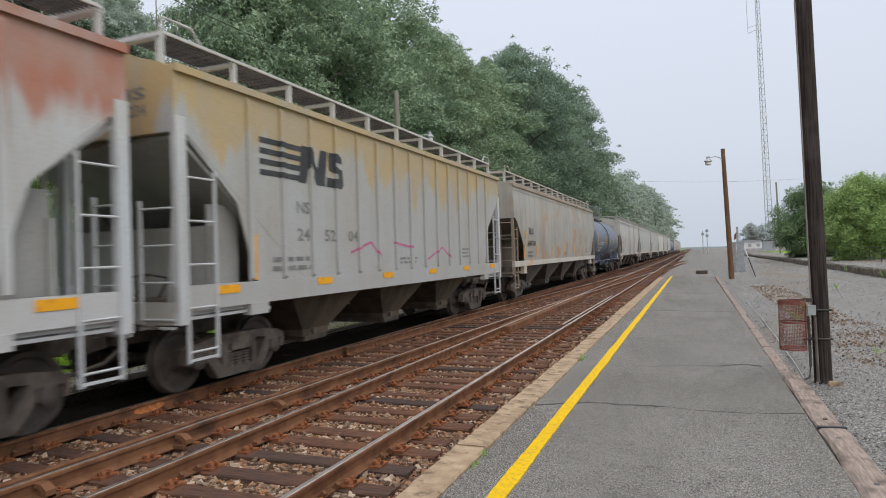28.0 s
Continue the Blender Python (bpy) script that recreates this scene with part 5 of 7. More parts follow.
    for k, y in enumerate(spots):
        a0, a1 = (-0.30, 0.30) if k in (0, strips - 1) else (-0.19, 0.12)
        def strip_bm(bm):
            q = r + 0.006
            ts = [a0 + (a1 - a0) * j / 6 for j in range(7)]
            bm_loft(bm, [[(q * math.cos(t), -0.07, zc + q * math.sin(t)), (q * math.cos(t), 0.07, zc + q * math.sin(t)), ((q - 0.02) * math.cos(t), 0.07, zc + (q - 0.02) * math.sin(t)), ((q - 0.02) * math.cos(t), -0.07, zc + (q - 0.02) * math.sin(t))] for t in ts])
        part("reflector", mesh_of("tstrip_%.2f_%.2f" % (a0, a1), strip_bm), M["reflector"], car, "upright yellow reflective strip", at=pose(0, y, 0))
    add_running_gear(car, length + 0.7, 1.85)
    return car


# ---- the train ----
P = {}
M["dull_rail"] = two_tone("dull_rail", (0.22, 0.235, 0.24), (0.32, 0.335, 0.34), 5, 0.3, 0.7, 0.6, bump=0.1)
P["cream"] = paint("cream_paint", (0.455, 0.428, 0.375), (0.30, 0.29, 0.248), None, 0.38)
P["cream_trim"] = paint("cream_trim", (0.48, 0.445, 0.38), (0.29, 0.25, 0.205), None, 0.3)
P["maroon"] = paint("maroon_paint", (0.205, 0.056, 0.058), (0.24, 0.095, 0.092), None, 0.3, 0.38)
P["pale"] = paint("pale_paint", (0.445, 0.438, 0.402), (0.315, 0.308, 0.275), None, 0.4)
P["pale_trim"] = paint("pale_trim", (0.49, 0.475, 0.435), (0.34, 0.315, 0.275), None, 0.3)
P["grubby"] = paint("grubby_paint", (0.48, 0.46, 0.425), (0.23, 0.20, 0.17), None, 0.75, patch=(0.34, 0.31, 0.28), patch_at=(0.5, 0.51, 0.67))
P["stained"] = paint("stained_paint", (0.56, 0.535, 0.475), (0.40, 0.365, 0.30), None, 0.4, patch=(0.50, 0.41, 0.28), patch_at=(0.7, 0.60, 0.72), soil=(-9.0, -5.2, (0.60, 0.36, 0.15), 1.1, 0.50, 0.66, 1.2))
P["rusty_cream"] = paint("rusty_cream", (0.40, 0.382, 0.345), (0.25, 0.225, 0.195), None, 0.65, patch=(0.36, 0.30, 0.225), patch_at=(1.1, 0.53, 0.70), drip=0.3, soil=(-5.0, 6.0, (0.43, 0.235, 0.11), 1.0, 0.50, 0.64, 1.2))
P["rust_trim"] = paint("rust_trim", (0.36, 0.27, 0.20), (0.20, 0.12, 0.07), (0.22, 0.08, 0.035), 0.6)
P["ns_tan"] = paint("faded_tan_grey", (0.475, 0.49, 0.50), (0.42, 0.385, 0.32), None, 0.5, high=(0.56, 0.40, 0.19))
P["ns_mottled"] = paint("mottled_tan_grey", (0.41, 0.415, 0.41), (0.36, 0.33, 0.275), None, 0.5, high=(0.47, 0.345, 0.17), border=(5.0, 5.35, 3.4))
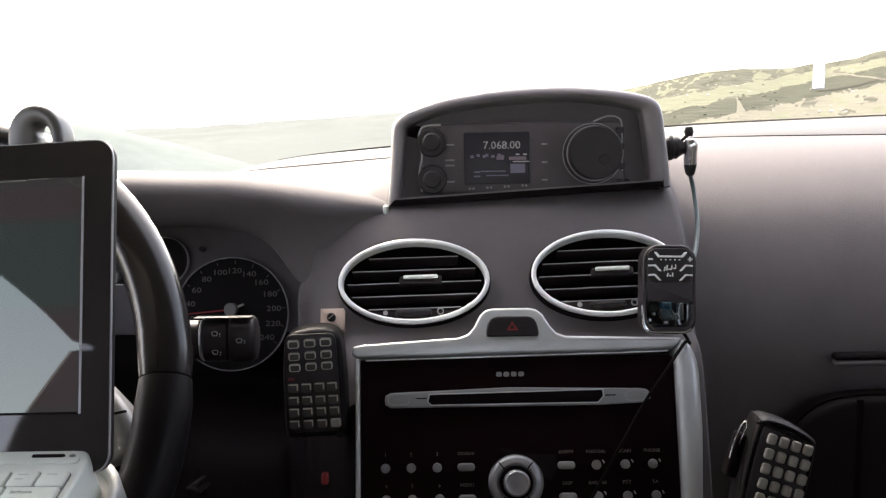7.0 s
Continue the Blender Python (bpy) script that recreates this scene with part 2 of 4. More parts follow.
def inset(pts, d):
    """Outline moved inwards by d (outline runs anticlockwise)."""
    n, out = len(pts), []
    for i in range(n):
        p, q, r = Vector(pts[i - 1]), Vector(pts[i]), Vector(pts[(i + 1) % n])
        e, f = (q - p), (r - q)
        e = e.normalized() if e.length > 1e-9 else f.normalized()
        f = f.normalized() if f.length > 1e-9 else e
        nrm = Vector((-(e.y + f.y), e.x + f.x))
        nrm = nrm.normalized() if nrm.length > 1e-9 else Vector((-e.y, e.x))
        c = max(0.4, nrm.dot(Vector((-e.y, e.x))))
        out.append((q.x + nrm.x * d / c, q.y + nrm.y * d / c))
    return out


def stack(bm, rings, m=None, caps=(True, True), mat=0):
    """Skin through rings of equal count: each is a list of points."""
    rows = [[bm.verts.new((m @ Vector(p)) if m else p) for p in ring] for ring in rings]
    n = len(rows[0])
    made = []
    for a, b in zip(rows, rows[1:]):
        for i in range(n):
            made.append(bm.faces.new((a[i], a[(i + 1) % n], b[(i + 1) % n], b[i])))
    if caps[0]:
        made.append(bm.faces.new(rows[0][::-1]))
    if caps[1]:
        made.append(bm.faces.new(rows[-1]))
    for f in made:
        f.material_index = mat
    return bm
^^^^
◆ TASK TO CARRY OUT:
Write the entries above out again exactly, but not the pictures.

◆ WRITTEN REPLY:
28.0 s
Continue the Blender Python (bpy) script that recreates this scene with part 5 of 7. More parts follow.
    for k, y in enumerate(spots):
        a0, a1 = (-0.30, 0.30) if k in (0, strips - 1) else (-0.19, 0.12)
        def strip_bm(bm):
            q = r + 0.006
            ts = [a0 + (a1 - a0) * j / 6 for j in range(7)]
            bm_loft(bm, [[(q * math.cos(t), -0.07, zc + q * math.sin(t)), (q * math.cos(t), 0.07, zc + q * math.sin(t)), ((q - 0.02) * math.cos(t), 0.07, zc + (q - 0.02) * math.sin(t)), ((q - 0.02) * math.cos(t), -0.07, zc + (q - 0.02) * math.sin(t))] for t in ts])
        part("reflector", mesh_of("tstrip_%.2f_%.2f" % (a0, a1), strip_bm), M["reflector"], car, "upright yellow reflective strip", at=pose(0, y, 0))
    add_running_gear(car, length + 0.7, 1.85)
    return car


# ---- the train ----
P = {}
M["dull_rail"] = two_tone("dull_rail", (0.22, 0.235, 0.24), (0.32, 0.335, 0.34), 5, 0.3, 0.7, 0.6, bump=0.1)
P["cream"] = paint("cream_paint", (0.455, 0.428, 0.375), (0.30, 0.29, 0.248), None, 0.38)
P["cream_trim"] = paint("cream_trim", (0.48, 0.445, 0.38), (0.29, 0.25, 0.205), None, 0.3)
P["maroon"] = paint("maroon_paint", (0.205, 0.056, 0.058), (0.24, 0.095, 0.092), None, 0.3, 0.38)
P["pale"] = paint("pale_paint", (0.445, 0.438, 0.402), (0.315, 0.308, 0.275), None, 0.4)
P["pale_trim"] = paint("pale_trim", (0.49, 0.475, 0.435), (0.34, 0.315, 0.275), None, 0.3)
P["grubby"] = paint("grubby_paint", (0.48, 0.46, 0.425), (0.23, 0.20, 0.17), None, 0.75, patch=(0.34, 0.31, 0.28), patch_at=(0.5, 0.51, 0.67))
P["stained"] = paint("stained_paint", (0.56, 0.535, 0.475), (0.40, 0.365, 0.30), None, 0.4, patch=(0.50, 0.41, 0.28), patch_at=(0.7, 0.60, 0.72), soil=(-9.0, -5.2, (0.60, 0.36, 0.15), 1.1, 0.50, 0.66, 1.2))
P["rusty_cream"] = paint("rusty_cream", (0.40, 0.382, 0.345), (0.25, 0.225, 0.195), None, 0.65, patch=(0.36, 0.30, 0.225), patch_at=(1.1, 0.53, 0.70), drip=0.3, soil=(-5.0, 6.0, (0.43, 0.235, 0.11), 1.0, 0.50, 0.64, 1.2))
P["rust_trim"] = paint("rust_trim", (0.36, 0.27, 0.20), (0.20, 0.12, 0.07), (0.22, 0.08, 0.035), 0.6)
P["ns_tan"] = paint("faded_tan_grey", (0.475, 0.49, 0.50), (0.42, 0.385, 0.32), None, 0.5, high=(0.56, 0.40, 0.19))
P["ns_mottled"] = paint("mottled_tan_grey", (0.41, 0.415, 0.41), (0.36, 0.33, 0.275), None, 0.5, high=(0.47, 0.345, 0.17), border=(5.0, 5.35, 3.4))
7.0 s
Continue the Blender Python (bpy) script that recreates this scene with part 2 of 4. More parts follow.
def inset(pts, d):
    """Outline moved inwards by d (outline runs anticlockwise)."""
    n, out = len(pts), []
    for i in range(n):
        p, q, r = Vector(pts[i - 1]), Vector(pts[i]), Vector(pts[(i + 1) % n])
        e, f = (q - p), (r - q)
        e = e.normalized() if e.length > 1e-9 else f.normalized()
        f = f.normalized() if f.length > 1e-9 else e
        nrm = Vector((-(e.y + f.y), e.x + f.x))
        nrm = nrm.normalized() if nrm.length > 1e-9 else Vector((-e.y, e.x))
        c = max(0.4, nrm.dot(Vector((-e.y, e.x))))
        out.append((q.x + nrm.x * d / c, q.y + nrm.y * d / c))
    return out


def stack(bm, rings, m=None, caps=(True, True), mat=0):
    """Skin through rings of equal count: each is a list of points."""
    rows = [[bm.verts.new((m @ Vector(p)) if m else p) for p in ring] for ring in rings]
    n = len(rows[0])
    made = []
    for a, b in zip(rows, rows[1:]):
        for i in range(n):
            made.append(bm.faces.new((a[i], a[(i + 1) % n], b[(i + 1) % n], b[i])))
    if caps[0]:
        made.append(bm.faces.new(rows[0][::-1]))
    if caps[1]:
        made.append(bm.faces.new(rows[-1]))
    for f in made:
        f.material_index = mat
    return bm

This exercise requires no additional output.